Exercise details |
Print again only this span: the line with "for t, *values", the line with "from mathutils import geometry", and all lines between them, exactly as given.

Recorded information |
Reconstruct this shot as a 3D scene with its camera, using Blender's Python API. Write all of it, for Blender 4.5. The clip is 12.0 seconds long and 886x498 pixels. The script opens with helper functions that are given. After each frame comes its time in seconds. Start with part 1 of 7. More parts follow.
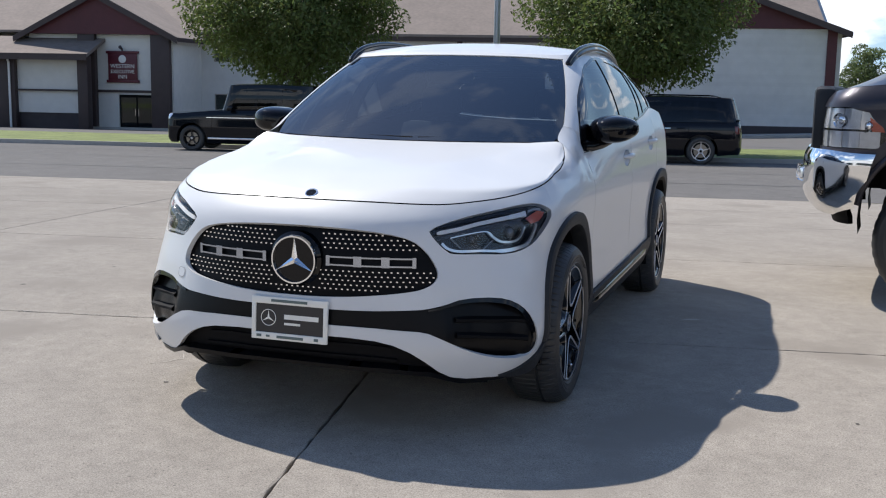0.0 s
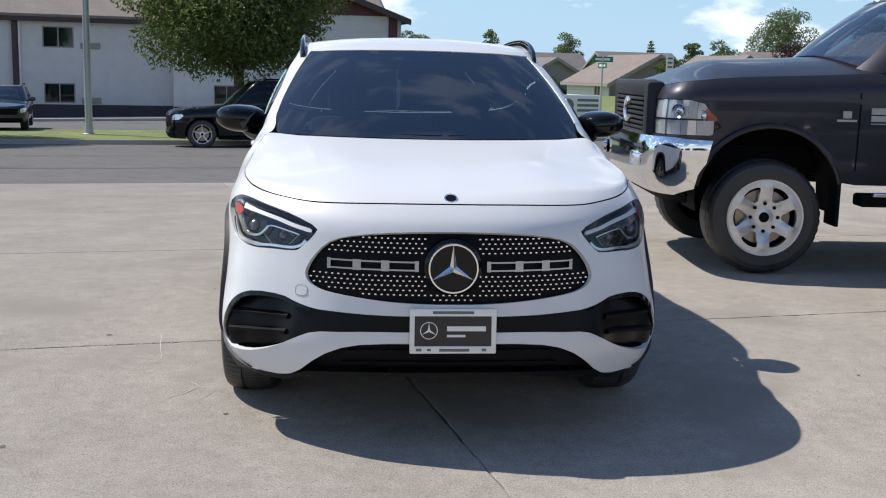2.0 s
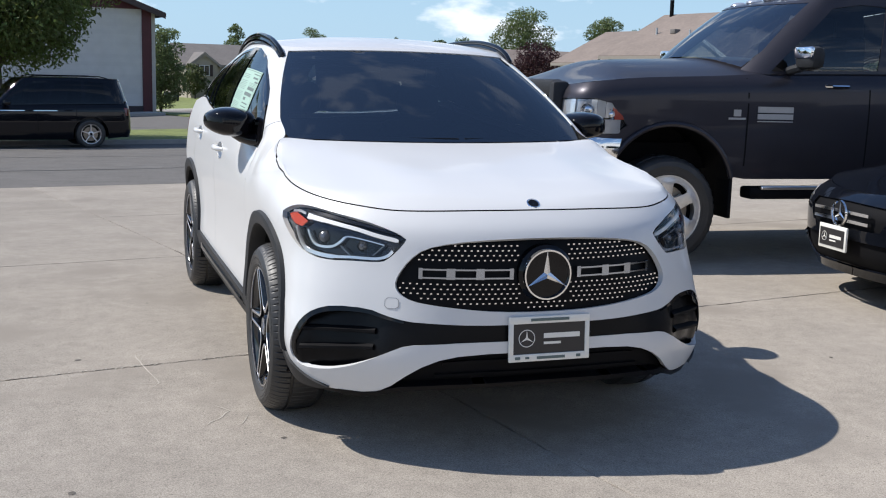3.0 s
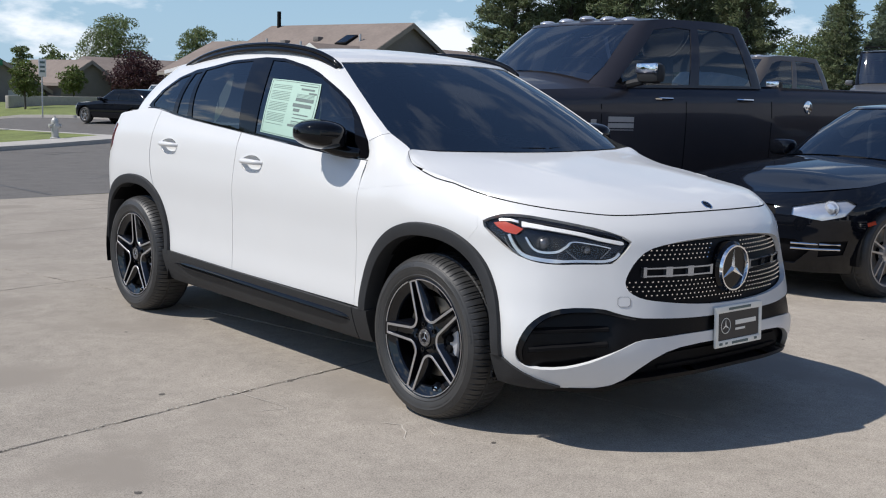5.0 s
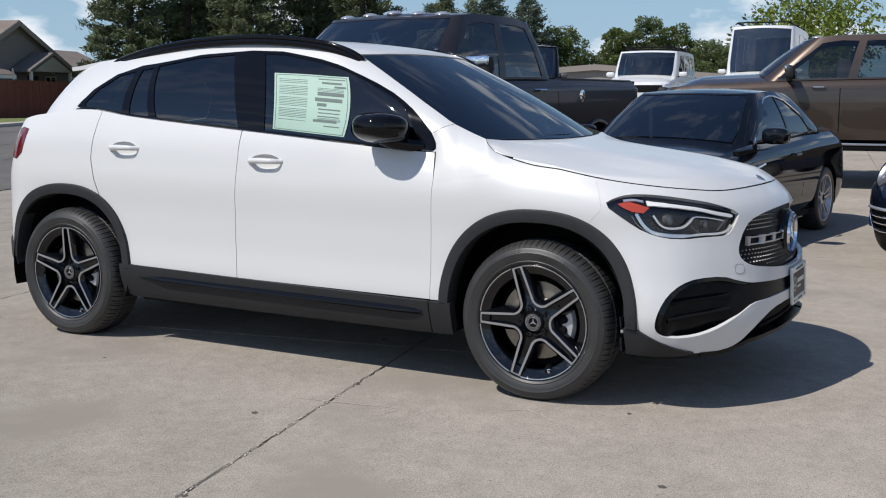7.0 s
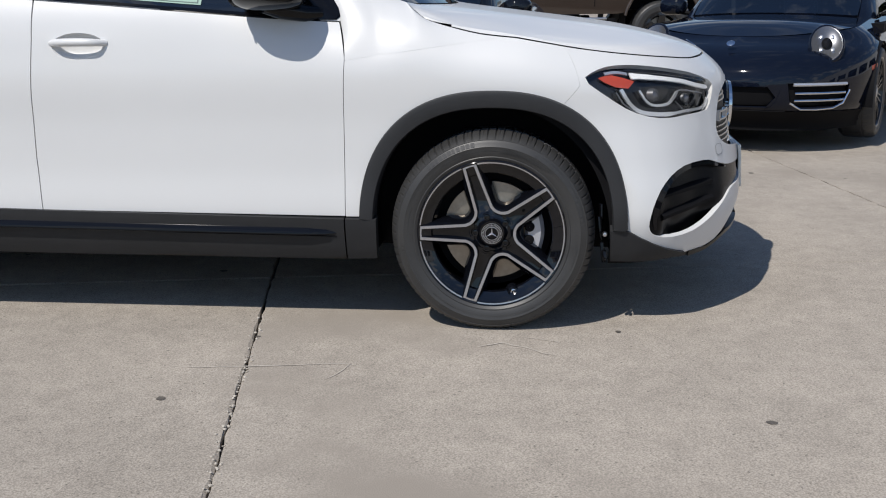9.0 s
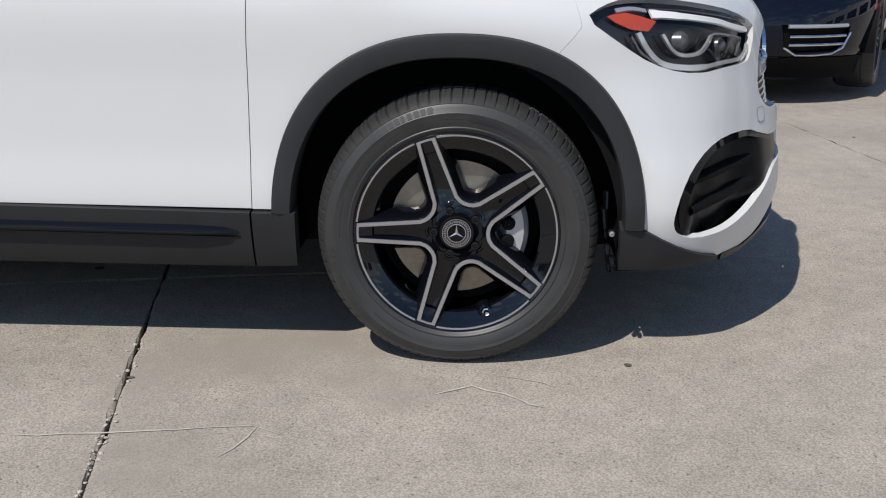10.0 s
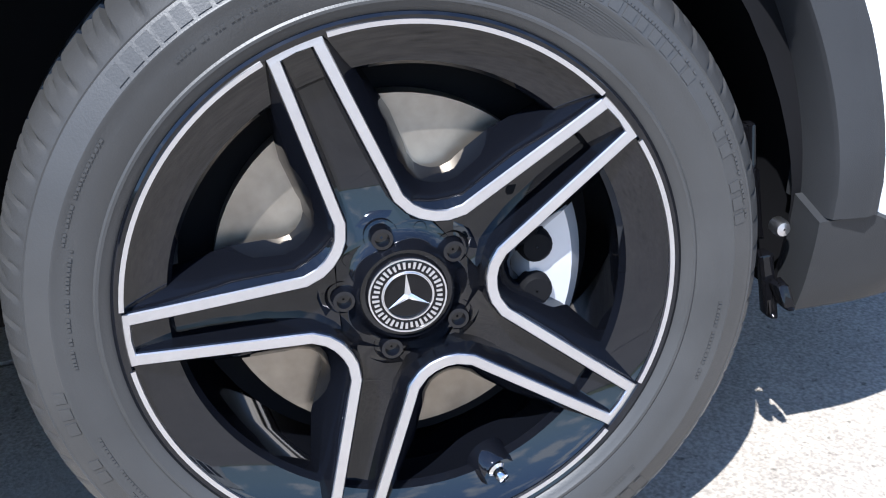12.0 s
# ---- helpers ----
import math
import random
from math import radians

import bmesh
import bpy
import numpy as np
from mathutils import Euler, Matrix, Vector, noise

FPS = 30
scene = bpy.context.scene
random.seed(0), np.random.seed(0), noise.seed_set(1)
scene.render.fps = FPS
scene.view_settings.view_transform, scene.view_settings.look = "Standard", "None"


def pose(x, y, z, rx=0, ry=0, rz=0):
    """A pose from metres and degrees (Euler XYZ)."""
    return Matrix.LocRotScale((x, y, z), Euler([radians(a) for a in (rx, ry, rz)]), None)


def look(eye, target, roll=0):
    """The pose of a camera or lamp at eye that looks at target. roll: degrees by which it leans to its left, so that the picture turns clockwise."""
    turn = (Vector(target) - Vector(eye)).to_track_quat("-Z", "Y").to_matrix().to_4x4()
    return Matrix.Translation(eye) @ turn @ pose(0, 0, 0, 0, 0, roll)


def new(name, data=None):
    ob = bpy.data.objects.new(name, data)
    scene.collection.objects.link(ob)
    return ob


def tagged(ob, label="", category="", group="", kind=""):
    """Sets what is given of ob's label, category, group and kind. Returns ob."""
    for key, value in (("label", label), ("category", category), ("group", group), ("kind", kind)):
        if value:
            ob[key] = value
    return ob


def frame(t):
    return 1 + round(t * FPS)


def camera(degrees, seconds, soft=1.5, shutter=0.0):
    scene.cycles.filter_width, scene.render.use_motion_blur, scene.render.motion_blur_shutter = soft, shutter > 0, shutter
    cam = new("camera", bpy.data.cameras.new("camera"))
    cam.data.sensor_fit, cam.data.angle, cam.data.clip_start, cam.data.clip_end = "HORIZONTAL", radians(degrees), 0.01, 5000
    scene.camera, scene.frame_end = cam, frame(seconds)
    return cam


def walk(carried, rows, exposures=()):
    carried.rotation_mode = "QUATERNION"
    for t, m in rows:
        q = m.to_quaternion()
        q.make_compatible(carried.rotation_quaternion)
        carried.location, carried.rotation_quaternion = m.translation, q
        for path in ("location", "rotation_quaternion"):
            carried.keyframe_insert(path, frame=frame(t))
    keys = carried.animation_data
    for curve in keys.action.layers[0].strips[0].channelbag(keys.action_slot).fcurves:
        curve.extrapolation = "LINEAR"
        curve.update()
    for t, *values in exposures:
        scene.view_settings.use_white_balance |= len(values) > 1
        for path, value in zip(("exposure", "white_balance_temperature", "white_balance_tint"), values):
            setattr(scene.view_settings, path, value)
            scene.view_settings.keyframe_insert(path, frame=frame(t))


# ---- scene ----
from mathutils import geometry

cam = camera(44.3, 12.0, soft=1.1)
PATH = [
    (0, (1.83, -4.546, 1.375), (1.196, -2.674, 1.07), 1.0),
    (0.5, (1.319, -4.71, 1.399), (0.857, -2.788, 1.091), 1.1),
    (1, (0.766, -4.794, 1.396), (0.504, -2.836, 1.084), 1.2),
    (1.5, (0.19, -4.837, 1.405), (0.15, -2.863, 1.088), 1.3),
    (2, (-0.412, -4.761, 1.402), (-0.223, -2.796, 1.082), 1.3),
    (2.5, (-1.023, -4.611, 1.412), (-0.599, -2.682, 1.093), 1.3),
    (3, (-1.618, -4.41, 1.402), (-0.972, -2.544, 1.085), 1.5),
    (3.2, (-1.855, -4.33, 1.393), (-1.123, -2.496, 1.078), 1.6),
    (4.8, (-3.541, -3.519, 1.34), (-2.29, -1.984, 1.058), 1.9),
    (5, (-3.729, -3.394, 1.347), (-2.43, -1.899, 1.069), 1.8),
    (5.5, (-4.192, -3.065, 1.341), (-2.774, -1.681, 1.075), 1.6),
    (6, (-4.588, -2.673, 1.331), (-3.056, -1.412, 1.075), 1.2),
    (6.5, (-4.932, -2.268, 1.331), (-3.29, -1.155, 1.076), 0.8),
    (6.7, (-5.045, -2.092, 1.311), (-3.36, -1.046, 1.053), 0.6),
    (8.5, (-4.903, -0.45, 1.19), (-2.974, -0.109, 0.786), -0.4),
    (9, (-4.457, -0.229, 1.16), (-2.523, -0.02, 0.693), -0.5),
    (9.5, (-3.937, -0.107, 1.115), (-2.008, 0.013, 0.6), 0.0),
    (10, (-3.421, -0.103, 1.073), (-1.507, -0.007, 0.5), 0.2),
    (10.5, (-2.939, -0.038, 0.945), (-1.026, 0.003, 0.363), 0.7),
    (11, (-2.49, -0.006, 0.846), (-0.585, -0.021, 0.239), 0.0),
    (11.5, (-2.079, 0.079, 0.78), (-0.196, -0.089, 0.126), -1.9),
    (12, (-1.742, 0.116, 0.754), (0.077, -0.216, -0.008), -4.0),
]
walk(cam, [(t, look(eye, target, roll)) for t, eye, target, roll in PATH],
     exposures=[(0, 0.42, 6650, 9), (1.5, 0.36, 6650, 9), (3.0, 0.32, 6650, 9), (5.0, 0.06, 6680, 9), (8.5, -0.14, 6700, 9), (10.0, -0.12, 6700, 9), (11.0, 0.40, 6550, 9), (11.5, 0.95, 6350, 9), (12.0, 1.42, 5950, 9)])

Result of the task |
    for t, *values in exposures:
        scene.view_settings.use_white_balance |= len(values) > 1
        for path, value in zip(("exposure", "white_balance_temperature", "white_balance_tint"), values):
            setattr(scene.view_settings, path, value)
            scene.view_settings.keyframe_insert(path, frame=frame(t))


# ---- scene ----
from mathutils import geometry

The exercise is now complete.